Based on educational attainment of 15 to 24-year olds in 2010, five percent received no education at all, 57 percent failed to complete primary school, 11 percent studied until the end of primary school, 19 percent attended secondary school but failed to complete their secondary education, seven percent completed secondary education and one percent studied beyond secondary level.
However, Chide said it was the responsibility of communities and Dem office to identify areas that need school infrastructure.
Chide said the ministry discourages communities from constructing schools on their own due to issues such as poor quality.
“Initially, communities were being allowed to construct schools in their areas. Now, the ministry has become tough due to what happened in Zomba, where a classroom wall collapsed on learners and killed learners. So, now we are demanding that we be involved in the construction and monitoring of schools to ensure quality and durability of the finished product,” she said.

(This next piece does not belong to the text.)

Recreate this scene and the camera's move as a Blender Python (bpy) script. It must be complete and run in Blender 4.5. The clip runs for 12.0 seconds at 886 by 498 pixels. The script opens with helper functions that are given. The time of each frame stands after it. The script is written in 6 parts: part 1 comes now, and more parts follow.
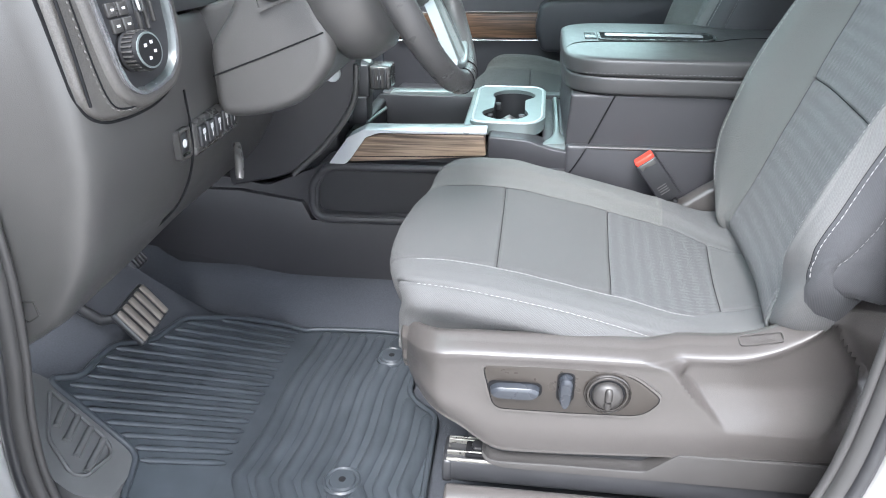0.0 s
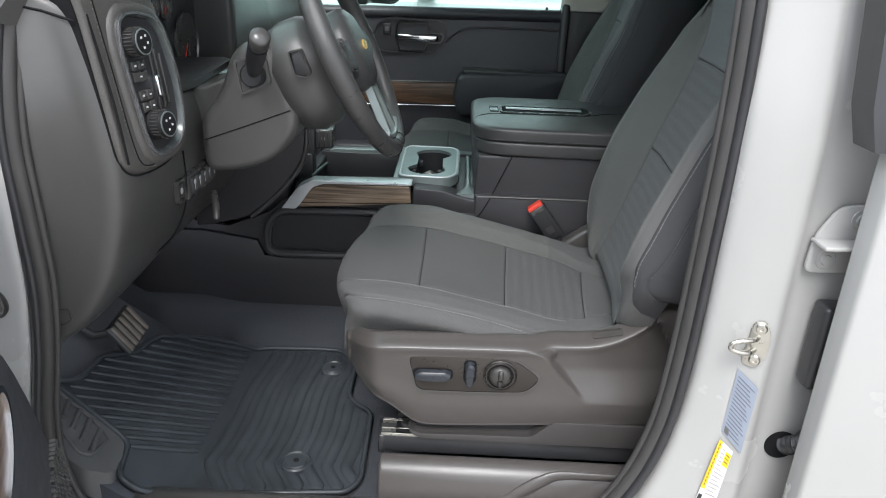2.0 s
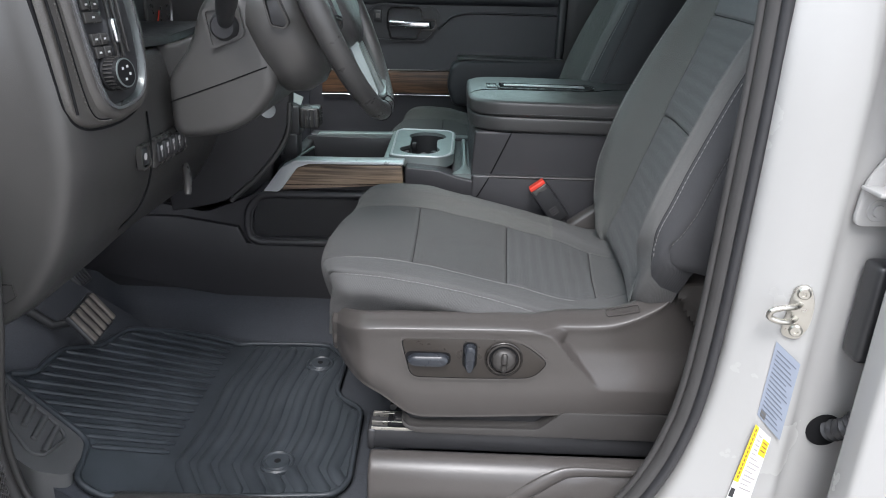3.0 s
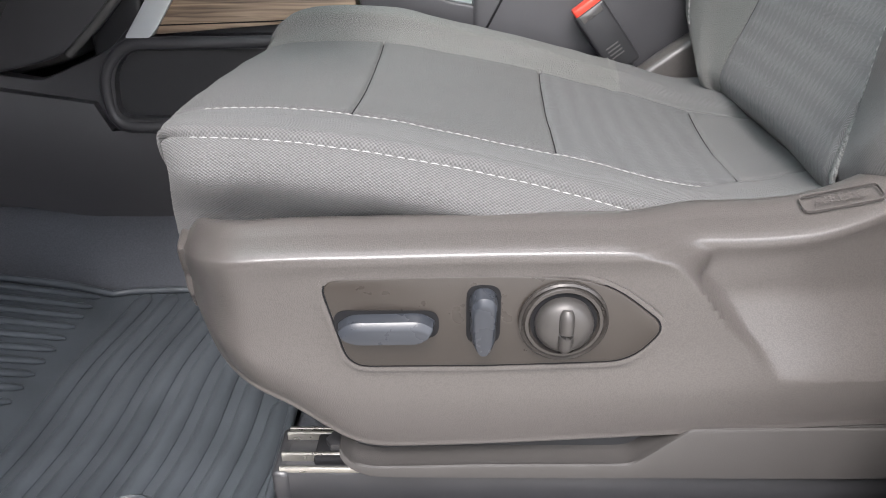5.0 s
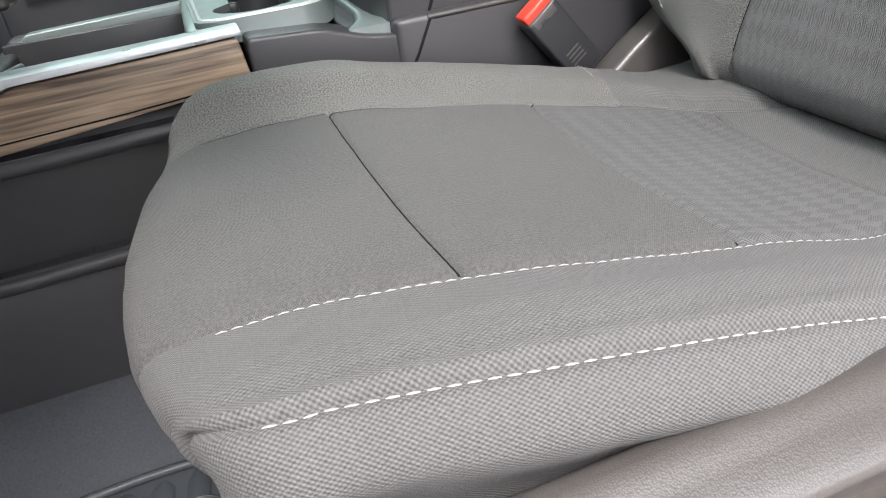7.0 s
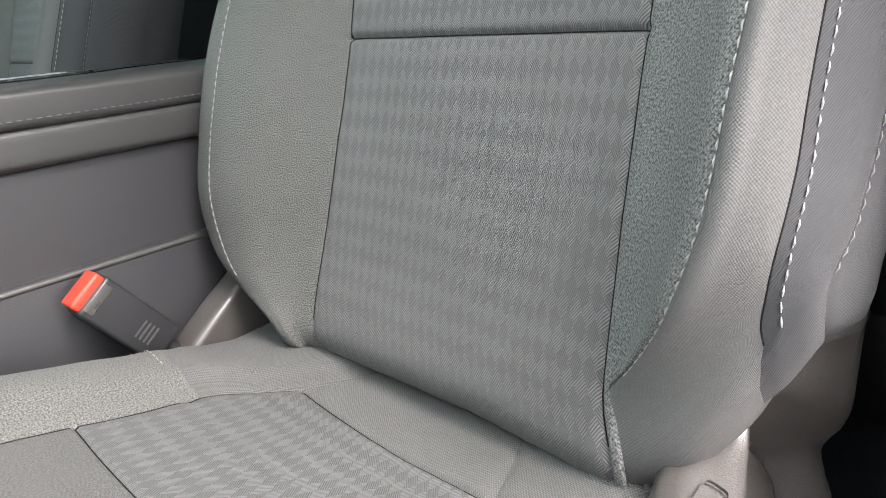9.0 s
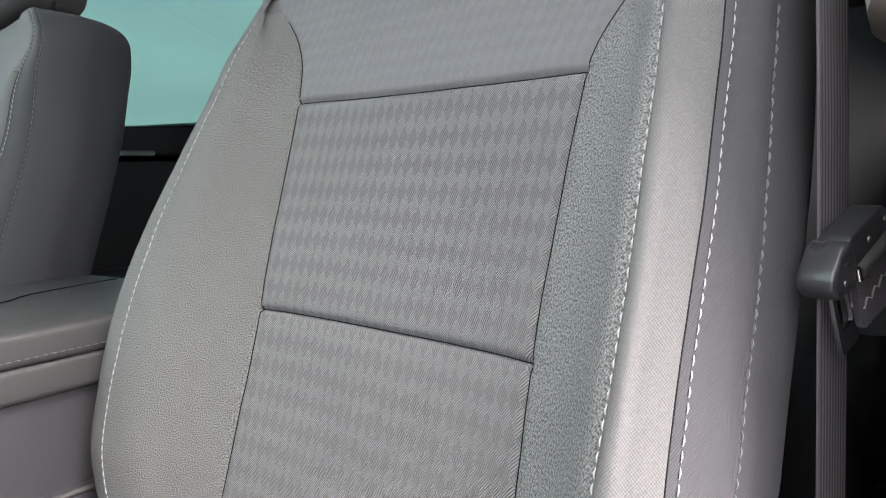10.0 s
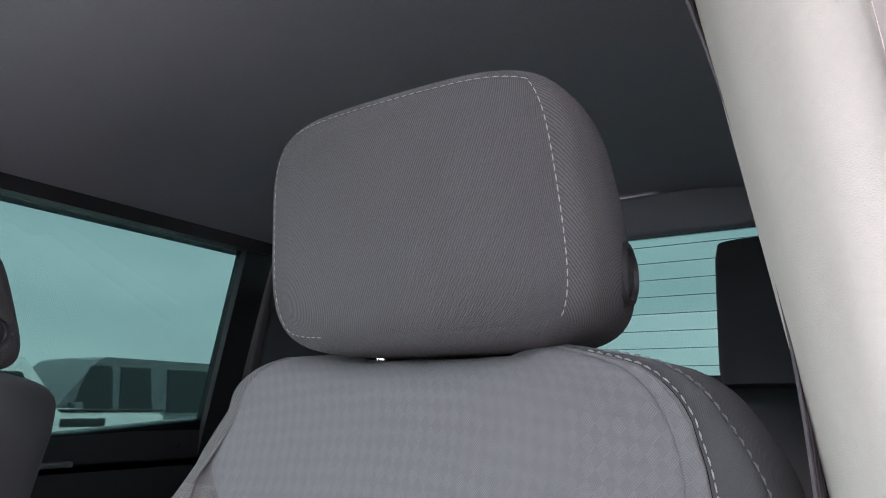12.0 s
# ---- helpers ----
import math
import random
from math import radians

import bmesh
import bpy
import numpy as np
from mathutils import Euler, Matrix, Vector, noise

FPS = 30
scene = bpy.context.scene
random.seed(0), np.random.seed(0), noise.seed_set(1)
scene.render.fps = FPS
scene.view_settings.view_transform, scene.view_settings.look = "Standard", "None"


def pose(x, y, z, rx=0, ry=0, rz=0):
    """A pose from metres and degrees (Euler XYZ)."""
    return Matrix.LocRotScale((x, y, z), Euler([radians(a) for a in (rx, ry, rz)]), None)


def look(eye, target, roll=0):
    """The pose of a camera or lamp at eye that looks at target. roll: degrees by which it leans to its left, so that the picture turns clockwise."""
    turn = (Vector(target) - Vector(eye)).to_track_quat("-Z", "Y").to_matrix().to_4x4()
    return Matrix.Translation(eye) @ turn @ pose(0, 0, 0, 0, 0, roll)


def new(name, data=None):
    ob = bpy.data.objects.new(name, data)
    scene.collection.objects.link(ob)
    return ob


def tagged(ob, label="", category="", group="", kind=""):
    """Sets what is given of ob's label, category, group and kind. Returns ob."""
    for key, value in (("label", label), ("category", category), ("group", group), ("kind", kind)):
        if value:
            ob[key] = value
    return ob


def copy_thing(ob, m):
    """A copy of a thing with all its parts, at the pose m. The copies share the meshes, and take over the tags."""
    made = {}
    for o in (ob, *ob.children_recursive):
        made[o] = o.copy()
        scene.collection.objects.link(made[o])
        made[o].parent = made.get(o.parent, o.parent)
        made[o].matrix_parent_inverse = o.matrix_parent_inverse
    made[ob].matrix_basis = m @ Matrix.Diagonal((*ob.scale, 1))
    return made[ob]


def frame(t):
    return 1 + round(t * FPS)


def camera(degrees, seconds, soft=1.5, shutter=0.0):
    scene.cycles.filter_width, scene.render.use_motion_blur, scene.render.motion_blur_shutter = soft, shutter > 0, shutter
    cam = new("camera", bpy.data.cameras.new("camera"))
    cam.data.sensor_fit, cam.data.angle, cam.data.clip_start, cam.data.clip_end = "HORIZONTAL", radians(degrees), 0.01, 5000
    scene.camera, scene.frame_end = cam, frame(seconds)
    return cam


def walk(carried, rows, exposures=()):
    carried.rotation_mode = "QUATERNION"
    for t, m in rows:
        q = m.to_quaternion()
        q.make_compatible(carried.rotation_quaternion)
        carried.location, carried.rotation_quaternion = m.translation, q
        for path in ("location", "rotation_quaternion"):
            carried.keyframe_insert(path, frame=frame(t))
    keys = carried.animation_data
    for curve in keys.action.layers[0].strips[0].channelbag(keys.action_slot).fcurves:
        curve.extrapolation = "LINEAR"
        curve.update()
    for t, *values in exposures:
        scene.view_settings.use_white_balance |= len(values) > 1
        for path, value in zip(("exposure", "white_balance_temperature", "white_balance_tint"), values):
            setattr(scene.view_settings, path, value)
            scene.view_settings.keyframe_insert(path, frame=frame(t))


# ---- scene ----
cam = camera(64.0, 12.0, soft=1.0)
PATH = [
    (0, (0.0000, 0.0000, 1.4800), (-0.2182, 1.7765, 0.5876), 0.00),
    (0.5, (0.0035, -0.1975, 1.5567), (-0.1179, 1.6151, 0.7201), 1.41),
    (1, (0.0006, -0.2890, 1.5808), (-0.0624, 1.5442, 0.7836), 2.23),
    (1.5, (0.0061, -0.3071, 1.5825), (-0.0209, 1.5359, 0.8063), 2.62),
    (2, (0.0183, -0.3100, 1.5809), (0.0029, 1.5389, 0.8185), 2.59),
    (2.5, (0.0189, -0.3017, 1.5797), (0.0085, 1.5571, 0.8415), 2.42),
    (3, (0.0214, -0.2182, 1.4648), (0.0158, 1.6479, 0.7454), 2.10),
    (3.5, (0.0276, -0.0261, 1.2581), (0.0200, 1.8396, 0.5377), 1.53),
    (3.7, (0.0264, 0.0623, 1.2152), (0.0254, 1.9178, 0.4688), 1.37),
    (5.3, (0.0440, 0.3559, 1.1688), (0.0335, 2.1350, 0.2552), -0.48),
    (5.5, (0.0384, 0.3590, 1.1667), (0.0525, 2.1360, 0.2490), -0.27),
    (6, (0.0087, 0.3835, 1.1656), (0.0633, 2.1500, 0.2294), -3.62),
    (6.5, (-0.0868, 0.4946, 1.1713), (0.1189, 2.2492, 0.2337), -7.05),
    (6.7, (-0.1213, 0.5428, 1.1899), (0.1903, 2.2660, 0.2237), -7.81),
    (8.3, (-0.0313, 0.6622, 1.1949), (1.0723, 2.1262, 0.3957), -8.33),
    (8.5, (-0.0198, 0.6619, 1.2037), (1.1734, 2.0749, 0.4423), -7.48),
    (9, (0.0088, 0.6570, 1.2412), (1.3876, 1.9666, 0.6216), -5.22),
    (9.5, (0.0222, 0.6525, 1.2876), (1.5337, 1.8908, 0.8608), -3.49),
    (10, (0.0282, 0.6405, 1.3451), (1.6245, 1.8260, 1.1301), -2.14),
    (10.5, (0.0279, 0.6357, 1.3926), (1.6692, 1.7784, 1.3780), -1.23),
    (11, (0.0150, 0.6344, 1.4474), (1.6718, 1.7418, 1.6170), -0.32),
    (11.5, (0.0200, 0.6442, 1.5151), (1.6742, 1.7200, 1.8413), 0.45),
    (12, (0.0732, 0.6727, 1.5817), (1.7215, 1.7215, 2.0097), 0.83),
]
EXPOSURES = [(0.0, 2.62, 5900, 11), (0.5, 1.70, 6000, 10), (1.0, 1.38, 6100, 10), (1.5, 1.14, 6150, 10), (2.5, 1.12, 6100, 11), (3.0, 1.18, 6050, 12), (3.7, 1.66, 6050, 13), (5.3, 2.08, 6400, 14), (6.7, 2.08, 6450, 14),
             (8.3, 1.95, 6500, 13), (9.0, 2.48, 6550, 14), (9.5, 2.65, 6550, 17), (10.5, 2.92, 6650, 20), (11.2, 2.76, 6500, 22), (12.0, 2.55, 6380, 27)]
walk(cam, [(t, look(eye, target, roll)) for t, eye, target, roll in PATH], EXPOSURES)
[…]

Apart from some partners, Chide said the government was constructing primary schools under the Public Infrastructure Programme to address the shortage of school infrastructure in most rural areas.
“So, the procedure is that, if the community wants a school, it must write the Dem explaining the reasons it wants a school. Then the Dem assesses the area before construction begins. After that, the district council can construct the school if funds are available. But when there is no money at the council, the ministry constructs a school through the Public Infrastructure Programme,” she said.
She further appealed to partners in the sector to collaborate with the ministry to address the problem of shortage of schools in areas not serviced by primary schools, adding that the government was prioritising the provision of accessible and quality education for all.